Mailer, however, does redeem himself with such powerful descriptive writing that one stands in awe of how such a young man can be able to provoke words into such sharp images. ”Outside,” Mailer writes on page 230, ”the air is cold like a tart and icy apple.” And a few pages later, on page 235, Mailer knocks the scene out of the ballpark with this double-flashback scene from Red Valsen’s Time Machine:
On his last pass before he went overseas, Red wandered around San Francisco. He climbed up to the top of Telegraph Hill, and shivered in the fall winds sweeping across the summit. A tanker was heading for the Golden Gate, and he watched it, and then stared across Oakland as far as he could see in the east. (After Chicago the land was flat for a thousand miles, across Illinois and Iowa and halfway into Nebraska. On a train you could read a magazine for an afternoon, then look out the window, and the country would seem exactly the same as when you had stared out before. The foothills began as gentle rolls in the plain and after a hundred miles became isolated as hills, took almost a thousand miles to become mountains. And on the way were the steep brown hills that massed into Montana.)
Landscape, whether on the island or in the Bronx or in California, does become a dominant figure, much like it does in Wuthering Heights by Emily Brontë, and one pauses at times to consider what it should exactly mean in the larger scope of the novel. Perhaps it means nothing at all, much like the war at times.
Nevertheless, Anopopei and Mount Anaka emerge as foreboding and dominant figures that appear inimical and undefeatable toward the end of the novel (the real story begins after page 450*) when the recon team are ordered to the south of the island to see if they can slip through a pass and behind the Japanese forces stationed at the Toyaku Line.

”The sunset was magnificent with the intensity and brilliance that can be found only in the tropics. The entire sky was black with the impending rain except for a narrow ribbon along the horizon. The sun had already disappeared, but its reflection was compressed, channeled into a band of color where the sky met the water. The sunset made an arc along the water like the cove of a harbor, but a strange and illusory harbor, washed in a vivid spectrum of crimson and golden yellows and canary greens. There was a string of tiny clouds shaped like miniature plump sausages and they had become a royal stippled purple. After a time, the men had the impression they were staring at a fabulous island which could have existed only in their imagination. Each detail glowed, became quiveringly real. There was a beach whose sands were polished and golden, and on the false shore a grove of trees had turned a magnificent lavender-blue in the dusk. The beach was separate from everything they had ever known; it possessed every outcropping of rock, every curve of sand dune on a barren and gelid shore, but this beach was alive and quivering with warmth. Above the purple foliage the land rose in pink and violet dales, shading finally into the overcast above the harbor. The water before them, illumined by the sunset, had become the deep clear blue of the sky on a summer sky evening.
”It was a sensual isle, a Biblical land of ruby wines and golden sands and indigo trees. The men stared and stared. The island hovered before them like an Oriental monarch’s conception of heaven, and they responded to it with an acute and terrible longing. It was vision of all the beauty for which they had ever yearned, all the ecstasy they had ever sought. For a few minutes it dissolved the long dreary passage of the mute months in the jungle, without hope, without pride. If they had been alone they might have stretched out their arms to it.”

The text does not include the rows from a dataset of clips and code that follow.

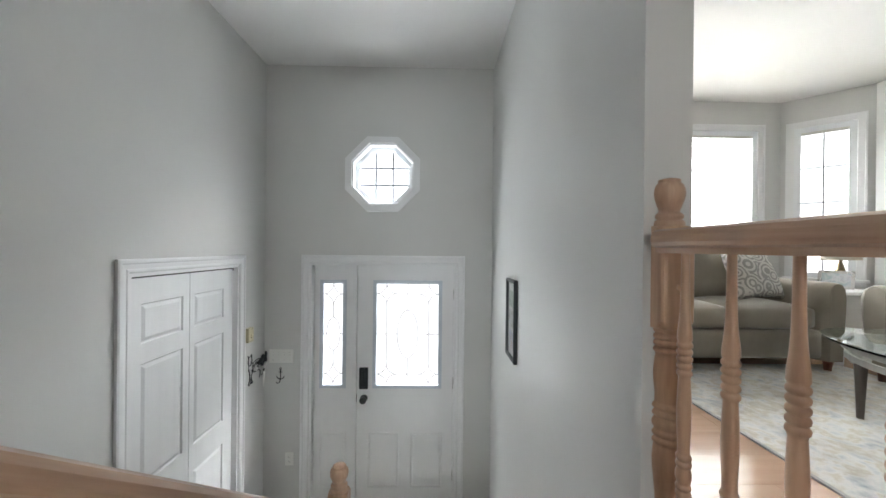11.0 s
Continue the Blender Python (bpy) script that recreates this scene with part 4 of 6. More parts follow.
ON_WEST = lambda y, z: Matrix(((0, 0, 1, XL), (1, 0, 0, y), (0, 1, 0, z), (0, 0, 0, 1)))
ON_EAST = lambda y, z: Matrix(((0, 0, -1, XR), (-1, 0, 0, y), (0, 1, 0, z), (0, 0, 0, 1)))
ON_STAIR = lambda x, z: Matrix(((1, 0, 0, x), (0, 0, -1, YN), (0, 1, 0, z), (0, 0, 0, 1)))
ON_FAR = lambda x, z: Matrix(((1, 0, 0, x), (0, 0, -1, FAR), (0, 1, 0, z), (0, 0, 0, 1)))
ON_FOYER_S = lambda x, z: Matrix(((-1, 0, 0, x), (0, 0, 1, YS), (0, 1, 0, z), (0, 0, 0, 1)))
ON_FRONT = lambda y, z: Matrix(((0, 0, 1, FW), (1, 0, 0, y), (0, 1, 0, z), (0, 0, 0, 1)))
A1 = art_material("print_harbour", [(0.05, 0.06, 0.14), (0.34, 0.19, 0.10), (0.52, 0.52, 0.52), (0.10, 0.19, 0.30), (0.22, 0.12, 0.09)], 24)
A2 = art_material("print_figures_free", [(0.08, 0.16, 0.45), (0.45, 0.45, 0.62), (0.55, 0.35, 0.18), (0.20, 0.22, 0.40)], 18)
A3 = art_material("print_sea", [(0.40, 0.41, 0.46), (0.62, 0.62, 0.64), (0.38, 0.47, 0.50), (0.66, 0.65, 0.64)], 14)
A4 = art_material("print_pale", [(0.50, 0.48, 0.44), (0.62, 0.60, 0.56), (0.68, 0.66, 0.62)], 9)
A5 = art_material("print_sky", [(0.12, 0.30, 0.55), (0.55, 0.60, 0.62), (0.38, 0.36, 0.30), (0.20, 0.28, 0.20)], 18)
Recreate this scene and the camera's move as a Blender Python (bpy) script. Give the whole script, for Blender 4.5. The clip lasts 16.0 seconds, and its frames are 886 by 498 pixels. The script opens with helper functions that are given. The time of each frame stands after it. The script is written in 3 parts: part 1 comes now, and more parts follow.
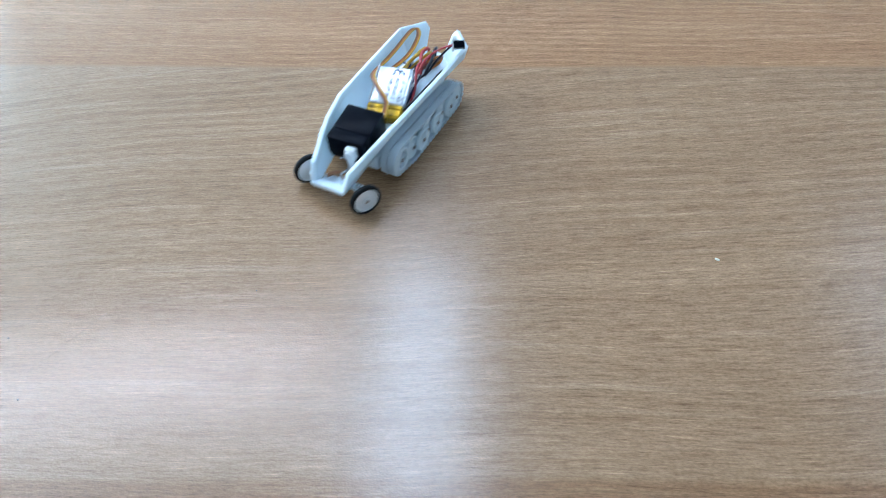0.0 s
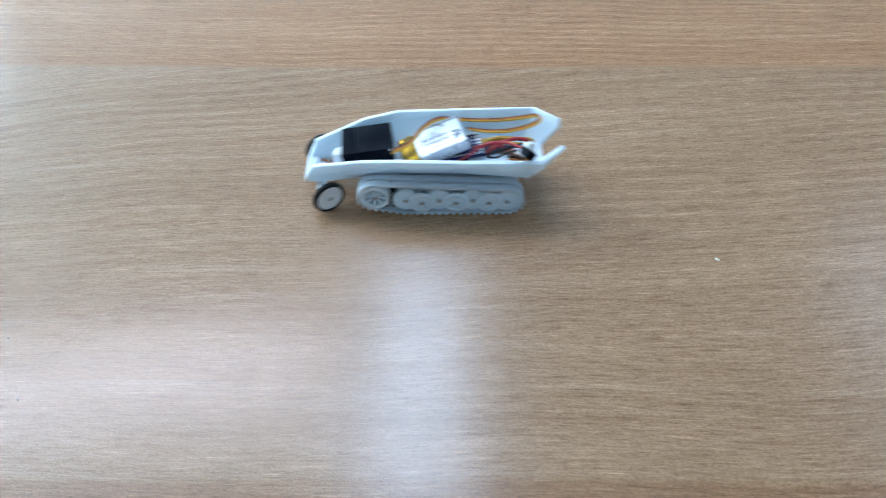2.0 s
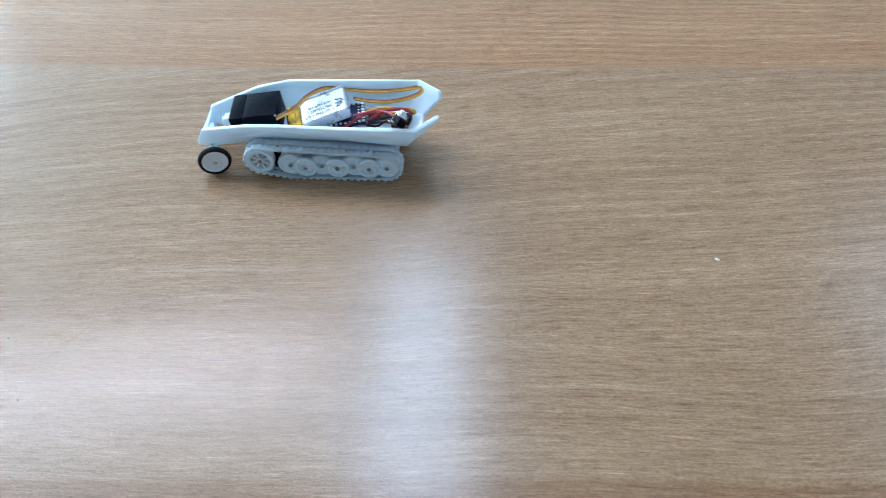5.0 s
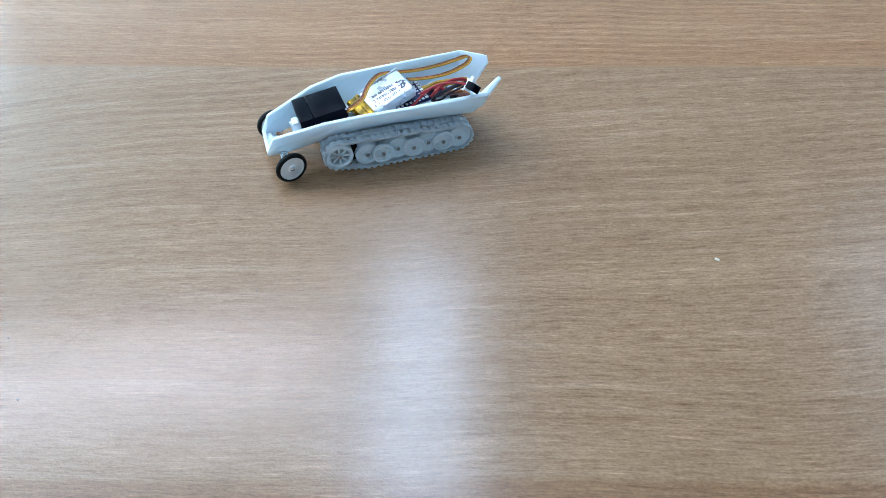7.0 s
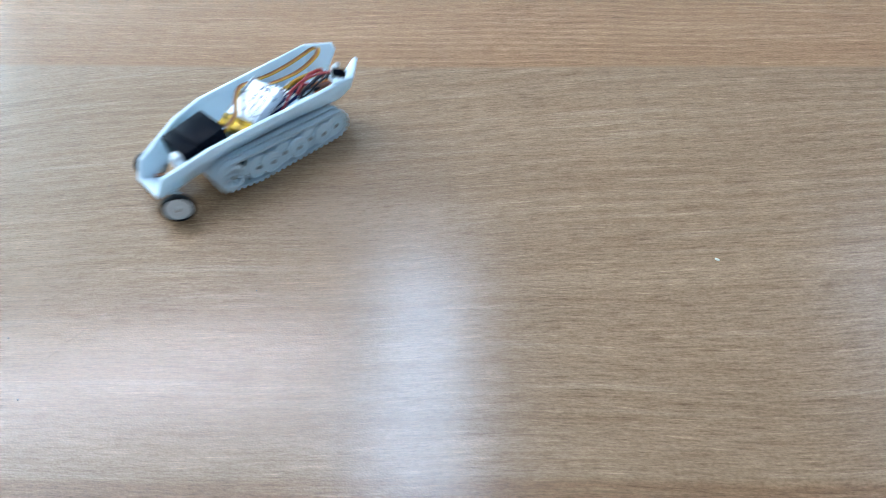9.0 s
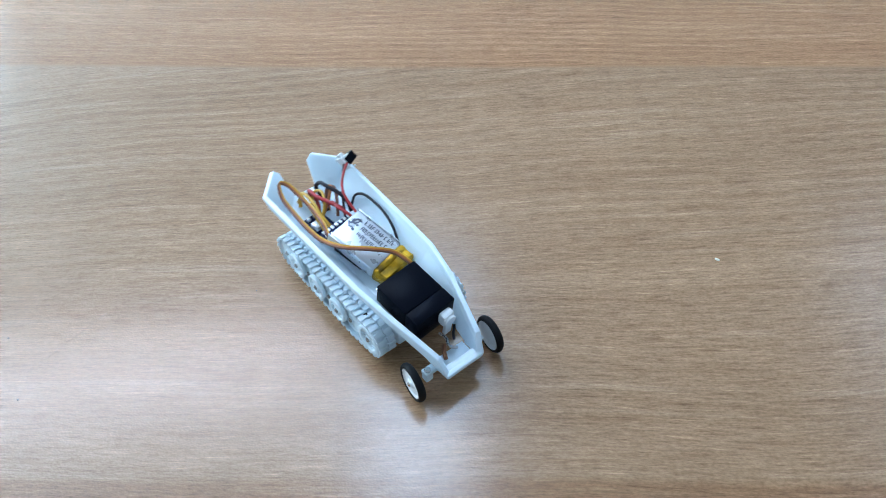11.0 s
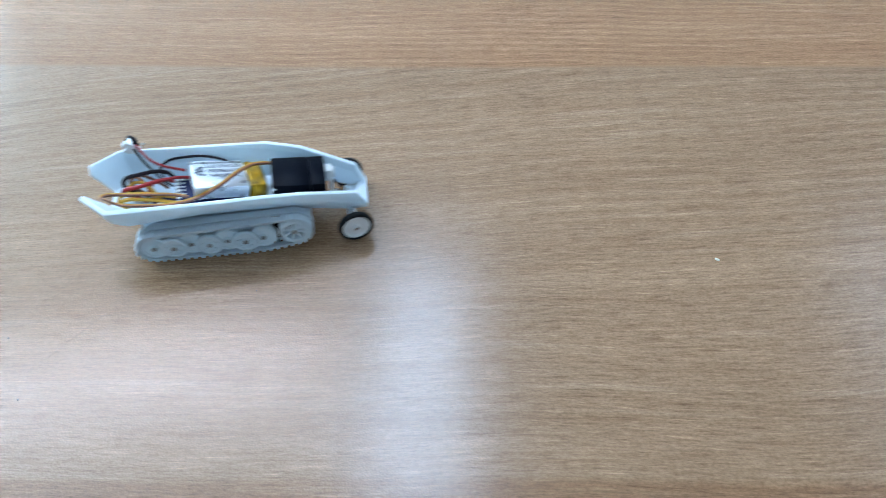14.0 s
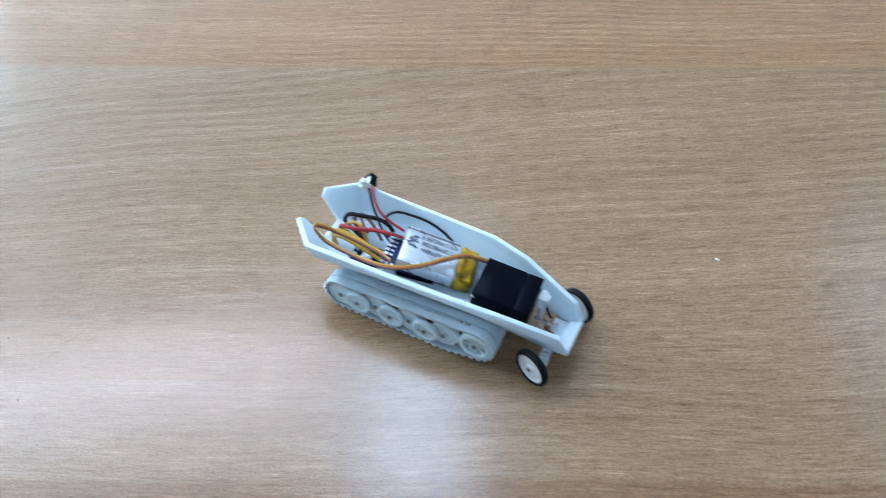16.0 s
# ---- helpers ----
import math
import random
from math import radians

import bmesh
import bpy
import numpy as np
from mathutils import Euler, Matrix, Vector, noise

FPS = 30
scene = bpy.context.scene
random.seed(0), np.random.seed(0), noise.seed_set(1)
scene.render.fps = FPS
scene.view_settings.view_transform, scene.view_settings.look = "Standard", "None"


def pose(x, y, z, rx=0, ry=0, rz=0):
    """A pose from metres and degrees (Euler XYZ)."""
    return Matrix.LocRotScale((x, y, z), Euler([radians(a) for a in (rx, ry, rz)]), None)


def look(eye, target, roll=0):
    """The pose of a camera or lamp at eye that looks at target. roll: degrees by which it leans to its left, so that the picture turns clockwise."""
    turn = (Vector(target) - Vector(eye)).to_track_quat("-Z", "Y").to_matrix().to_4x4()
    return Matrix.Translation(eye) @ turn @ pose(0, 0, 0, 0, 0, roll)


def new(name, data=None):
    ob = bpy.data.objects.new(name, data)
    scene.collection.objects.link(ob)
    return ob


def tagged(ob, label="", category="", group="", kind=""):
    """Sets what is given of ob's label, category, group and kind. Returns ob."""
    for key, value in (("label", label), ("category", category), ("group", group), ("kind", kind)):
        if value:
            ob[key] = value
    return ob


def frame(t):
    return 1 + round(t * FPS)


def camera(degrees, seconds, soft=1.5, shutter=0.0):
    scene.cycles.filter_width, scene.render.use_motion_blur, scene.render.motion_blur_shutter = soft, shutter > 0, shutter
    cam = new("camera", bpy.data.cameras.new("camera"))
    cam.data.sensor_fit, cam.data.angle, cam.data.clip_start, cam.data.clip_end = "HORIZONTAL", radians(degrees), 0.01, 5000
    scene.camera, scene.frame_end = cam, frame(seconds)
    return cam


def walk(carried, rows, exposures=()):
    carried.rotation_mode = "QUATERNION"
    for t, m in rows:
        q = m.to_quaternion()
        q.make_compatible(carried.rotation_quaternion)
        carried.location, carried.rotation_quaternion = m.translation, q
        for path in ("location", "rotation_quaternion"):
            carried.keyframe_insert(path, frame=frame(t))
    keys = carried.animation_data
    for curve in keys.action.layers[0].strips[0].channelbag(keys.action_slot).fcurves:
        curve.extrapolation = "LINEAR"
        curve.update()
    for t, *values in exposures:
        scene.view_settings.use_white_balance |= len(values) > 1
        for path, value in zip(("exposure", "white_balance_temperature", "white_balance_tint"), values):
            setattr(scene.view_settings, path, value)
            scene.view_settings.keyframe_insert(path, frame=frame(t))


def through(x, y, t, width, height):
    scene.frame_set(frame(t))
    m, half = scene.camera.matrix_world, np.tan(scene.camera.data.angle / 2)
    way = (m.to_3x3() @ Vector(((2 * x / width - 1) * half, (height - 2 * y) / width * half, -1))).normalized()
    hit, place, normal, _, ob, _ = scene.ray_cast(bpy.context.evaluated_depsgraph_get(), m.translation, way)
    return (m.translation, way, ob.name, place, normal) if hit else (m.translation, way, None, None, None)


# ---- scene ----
TOP = 0.75          # height of the desk top above the floor
MM = 0.001

# camera: held still, looking down at the desk
cam = camera(62.64, 16.0, soft=0.85, shutter=0.5)
EYE = pose(0, 0, TOP + 0.2733, 41.93, 0, 0)
walk(cam, [(0.0, EYE), (16.0, EYE)], exposures=[(0.0, 0.68), (16.0, 0.68)])

# ---- light ----
world = bpy.data.worlds.new("sky")
scene.world = world
world.use_nodes = True
sky = world.node_tree.nodes.new("ShaderNodeTexSky")
sky.sky_type = "NISHITA"
sky.sun_disc = False
sky.sun_elevation, sky.sun_rotation = radians(42), radians(-60)
back = world.node_tree.nodes["Background"]
world.node_tree.links.new(sky.outputs[0], back.inputs[0])
back.inputs[1].default_value = 0.1


def daylight(name, m, width, height, watts, colour):
    """Sky light that comes in through a window opening."""
    data = bpy.data.lights.new(name, "AREA")
    data.shape, data.size, data.size_y = "RECTANGLE", width, height
    data.energy, data.color = watts, colour
    ob = new(name, data)
    ob.matrix_world = m
    return ob


daylight("window_daylight", look((-2.36, 2.0, TOP + 1.1), (0.0, 2.0, TOP + 1.1)), 2.95, 1.55, 82.0, (0.51, 0.78, 1.0))


# ---- materials ----
def material(name, colour, rough=0.5, metal=0.0, spec=0.5):
    m = bpy.data.materials.new(name)
    m.use_nodes = True
    b = m.node_tree.nodes["Principled BSDF"]
    b.inputs["Base Color"].default_value = (*colour, 1)
    b.inputs["Roughness"].default_value = rough
    b.inputs["Metallic"].default_value = metal
    b.inputs["Specular IOR Level"].default_value = spec
    return m, m.node_tree.nodes, m.node_tree.links, b


def coords(n, l, scale, kind="Object", turn=(0, 0, 0)):
    tc, mp = n.new("ShaderNodeTexCoord"), n.new("ShaderNodeMapping")
    mp.inputs["Scale"].default_value = scale
    mp.inputs["Rotation"].default_value = turn
    l.new(tc.outputs[kind], mp.inputs[0])
    return mp.outputs[0]


def grain(n, l, vec, scale, detail=3.0, rough=0.55, warp=0.0):
    t = n.new("ShaderNodeTexNoise")
    t.inputs["Scale"].default_value = scale
    t.inputs["Detail"].default_value = detail
    t.inputs["Roughness"].default_value = rough
    t.inputs["Distortion"].default_value = warp
    l.new(vec, t.inputs["Vector"])
    return t.outputs["Fac"]


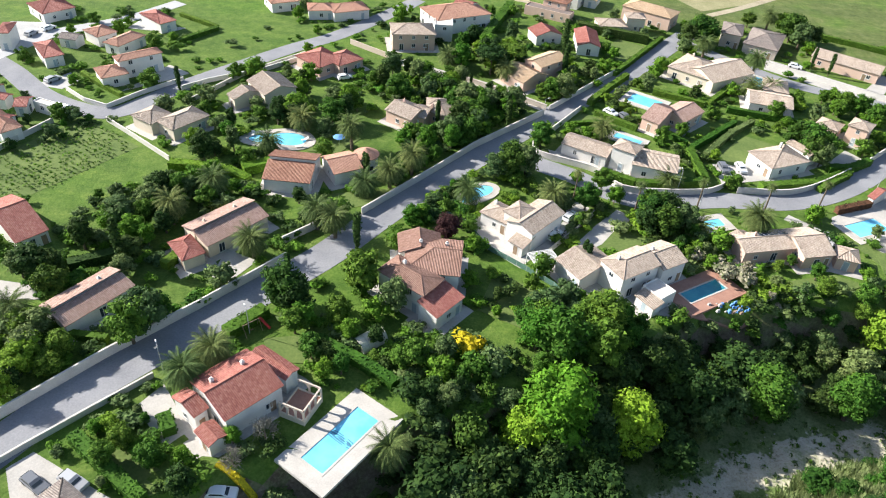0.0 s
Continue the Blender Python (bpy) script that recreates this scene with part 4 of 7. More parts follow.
def land():
    xs, ys = spread(-150, 400, 2.2, 3500), spread(-170, 260, 2.2, 3500)
    X, Y = np.meshgrid(xs, ys)
    Z = ground(X.ravel(), Y.ravel()).reshape(X.shape)
    d, zb, half = river_at(X.ravel(), Y.ravel())
    d, half = d.reshape(X.shape), half.reshape(X.shape)
    off = np.abs(d)
    rough = np.array([noise.noise((x * 0.11, y * 0.11, 0)) for x, y in zip(X.ravel(), Y.ravel())]).reshape(X.shape)
    bank = (off > half) & (off < half + 22)
    Z = Z + np.where(bank, rough * 0.8 * smooth(half, half + 4, off), 0) + np.where(off <= half, rough * 0.25, 0)
    nx, ny = len(xs), len(ys)
    verts = np.stack([X.ravel(), Y.ravel(), Z.ravel()], 1)
    i = np.arange(nx * ny).reshape(ny, nx)
    faces = np.stack([i[:-1, :-1].ravel(), i[:-1, 1:].ravel(), i[1:, 1:].ravel(), i[1:, :-1].ravel()], 1)
    me = mesh_of("ground", verts.tolist(), faces.tolist(), ground_material(), smooth_faces=True)
    # what covers the land: distance to the bed's edge, field, gardens and meadow
    east = (X - 108) * 0.62 - (Y - 96.6) * 0.785
    gravel = np.clip(0.5 + (half - off) / 10 - 0.13 * (1 - smooth(60, 100, X)), 0, 1)
    c, s = math.cos(radians(12)), math.sin(radians(12))
    ex, ey = X - 216, Y - 111
    oval = np.hypot((ex * c + ey * s) / 96.0, (-ex * s + ey * c) / 58.0)
    field = (1 - smooth(0.90, 1.02, oval)) * smooth(2, 8, east)
    wall = np.where(X > 160, 15 + (160 - X) * 0.16, 15 - (160 - X) * 0.62) - Y
    green = np.where(d < 0, 1 - smooth(-2, 0, wall), 0) * (X < 172) * 0.35
    band = smooth(3, 8, east) * (1 - smooth(16, 44, east + 10 * rough)) * (d > 0) * (off > half + 8)
    ring = np.clip(1 - np.abs(oval - 0.97) / 0.09, 0, 1) * smooth(3, 8, east) * (X < 290)
    shelf = np.where((d > 0) & (off - half > 15), 1 - smooth(-6, 4, east), 0) * (1 - smooth(235, 262, Y + 0.42 * X - 30))
    green = np.maximum(np.maximum(np.maximum(green, shelf), np.maximum(band, 0.8 * ring)), np.where((d < 0) & (off > half + 24) & (X < 172), 0.75, 0))
    field = np.where((d < 0) & (X <= 172), np.maximum(field, 0.7 * smooth(12, 24, off - half)), field)
    field = np.where((d < 0) & (X > 150), np.maximum(field, 0.2 * smooth(14, 30, off - half)), field)
    beyond = smooth(235, 262, Y + 0.42 * X - 30) * (d > 0) * (1 - smooth(240, 300, X))
    beyond = np.maximum(beyond, smooth(0, 12, 0.586 * (X - 316) + 0.81 * (Y - 126)) * (d > 0))
    field = np.maximum(field, 0.95 * beyond)
    col = np.stack([gravel, field, green, np.ones_like(green)], -1).reshape(-1, 4)
    at = me.color_attributes.new("cover", "FLOAT_COLOR", "POINT")
    at.data.foreach_set("color", col.astype(np.float32).ravel())
    ob = new("ground", me)
    tagged(ob, "grassy land with a mown field, scrub and a dry gravel stream bed", "ground", kind="structure")
    return ob


def ground_material():
    m, n, l, b = material("land", 0.95)
    p = spot(n)
    a = n.new("ShaderNodeVertexColor")
    a.layer_name = "cover"
    s = n.new("ShaderNodeSeparateColor")
    l.new(a.outputs[0], s.inputs[0])
    n1, n2, n3 = noise_node(n, l, 0.035, 4, p), noise_node(n, l, 0.35, 5, p, 0.7), noise_node(n, l, 2.2, 4, p, 0.7)
    f = arith(n, l, "ADD", arith(n, l, "MULTIPLY", n2, 0.55), arith(n, l, "MULTIPLY", n3, 0.45))
    wild = ramp(n, l, f, [(0.38, (0.085, 0.125, 0.040)), (0.5, (0.158, 0.205, 0.078)), (0.62, (0.25, 0.285, 0.13))])
    dry = ramp(n, l, f, [(0.38, (0.063, 0.092, 0.020)), (0.5, (0.101, 0.136, 0.035)), (0.62, (0.156, 0.176, 0.062))])
    lush = ramp(n, l, f, [(0.38, (0.048, 0.114, 0.009)), (0.5, (0.080, 0.164, 0.016)), (0.62, (0.134, 0.216, 0.031))])
    stone = ramp(n, l, arith(n, l, "ADD", arith(n, l, "MULTIPLY", n2, 0.35), arith(n, l, "MULTIPLY", n3, 0.65)), [(0.36, (0.34, 0.30, 0.235)), (0.47, (0.55, 0.505, 0.41)), (0.62, (0.68, 0.64, 0.545))])
    n4 = noise_node(n, l, 0.13, 4, p, 0.6)
    weed = arith(n, l, "ADD", arith(n, l, "MULTIPLY", n4, 0.6), arith(n, l, "MULTIPLY", n3, 0.4))
    stone = mix(n, l, ramp(n, l, weed, [(0.50, (0, 0, 0)), (0.60, (0.85, 0.85, 0.85))]), stone, wild)
    stone = mix(n, l, 1.0, stone, ramp(n, l, n4, [(0.35, (0.72, 0.70, 0.66)), (0.62, (1.08, 1.07, 1.05))]), "MULTIPLY")
    patch = ramp(n, l, n1, [(0.30, (0, 0, 0)), (0.52, (1, 1, 1))])
    turn = n.new("ShaderNodeMapping")
    turn.inputs["Rotation"].default_value, turn.inputs["Scale"].default_value = (0, 0, radians(-38)), (0.02, 0.30, 1)
    l.new(p, turn.inputs["Vector"])
    rows = ramp(n, l, noise_node(n, l, 1.0, 4, turn.outputs[0], 0.6), [(0.35, (0.74, 0.78, 0.80)), (0.65, (1.25, 1.18, 1.12))])
    dry, lush = mix(n, l, 0.6, dry, rows, "MULTIPLY"), mix(n, l, 0.45, lush, rows, "MULTIPLY")
    c = mix(n, l, s.outputs[1], wild, mix(n, l, patch, lush, dry))
    c = mix(n, l, s.outputs[2], c, mix(n, l, arith(n, l, "MULTIPLY", patch, 0.35), lush, dry))
    edge = arith(n, l, "ADD", s.outputs[0], arith(n, l, "ADD", arith(n, l, "MULTIPLY", arith(n, l, "SUBTRACT", n2, 0.5), 0.55), arith(n, l, "MULTIPLY", arith(n, l, "SUBTRACT", n4, 0.5), 1.5)))
    g = ramp(n, l, edge, [(0.47, (0, 0, 0)), (0.54, (1, 1, 1))])
    up = n.new("ShaderNodeSeparateXYZ")
    l.new(n.new("ShaderNodeNewGeometry").outputs["True Normal"], up.inputs[0])
    bare = ramp(n, l, arith(n, l, "ADD", up.outputs[2], arith(n, l, "MULTIPLY", arith(n, l, "SUBTRACT", n2, 0.5), 0.25)), [(0.44, (1, 1, 1)), (0.60, (0, 0, 0))])
    earth = ramp(n, l, f, [(0.40, (0.10, 0.075, 0.05)), (0.6, (0.24, 0.19, 0.14))])
    c = mix(n, l, bare, c, earth)
    c = mix(n, l, g, c, stone)
    l.new(c, b.inputs["Base Color"])
    bump(n, l, b, f, 1.0, 0.4)
    return m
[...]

Croft, who takes over command once Hearn is killed, soon finds this heaven becoming a hell. He can trust no one and he is losing control of his men as the island slowly conquers the men’s hearts and courage. The hours and days and miles of hiking through dense, torrid jungle quickly fade the recon team’s spirit and comradeliness.
”The sound of [Roth’s] voice, already defeated, worked a spasm through Croft’s fingers. He heard a little numbly the choked squeal of the bird, the sudden collapsing of its bones. It thrashed powerlessly against his palm, and the action aroused him to nausea and rage again. He felt himself hurling the bird away over the other side of the hollow, more than a hundred feet. His breath expelled itself powerfully, without realizing it, he had not inhaled for many seconds. The reaction left his knees trembling” (p 530).

And after being attacked and driven out of the pass, Croft decides to take some men up and over Mount Anaka, which ”rose far above them, ascending as high as they could see in tier upon tier of forest and clay and jungle and rock, rising vertiginously for what seemed like thousands and thousands of feet. They could not even glimpse the peak; it was lost in a coronet of clouds” (p 643).
And despite all the warnings, Croft orders the men over the mountain. ”Behind [Croft] Mount Anaka bored into his back as if it were a human thing. He turned around and stared at it soberly, feeling again the crude inarticulate thrill it always gave him. He was going to climb it; he swore it to himself” (p 643).

And by the end of the book, Croft once more is faced with the awful and majestic power of the mountain that defeated him and claimed the life of Roth.
”[Croft] had failed, and it hurt him vitally. His frustration was loose again. He would never have another opportunity to climb it. And yet he was wondering if he could have succeeded. Once more he was feeling the anxiety and terror the mountain had roused on the rock stairway. If he had gone alone, the fatigue of the other men would not have slowed him but he would not have had their company, and he realized suddenly that he could not have gone without them. The empty hills would have eroded any man’s courage” (p 709).
And this last passage might sum up best the entire message of the novel: that a war is made up of individual men and the wars that rage inside each of them.
All in all, The Naked and the Dead is a superb novel and gains depth after the midway point (after page 450 or so). Despite the numerous and unnecessary interruptions with ”The Time Machine” sections that are not needed to understand the select cast of soldiers on the island, and despite the story being filled with more possible POV characters that one can follow easily in a single reading, the novel does has its lasting qualities that continue to pull the reader along. It is not so much that you begin to care about the characters (most of the soldiers hate each other anyway), but like the soldiers on this island during this war, you want to share the experiences with them and finish the job to the end. A strong recommend.
*Mailer writes of an epoch’s arch: ”An epoch always seems to reach its zenith at a point past the middle of its orbit in time. The fall is always more rapid than the rise. And isn’t that the curve of tragedy; I should think it a sound aesthetic principle that the growth of a character should take longer to accomplish than his disaster” (p 569-570).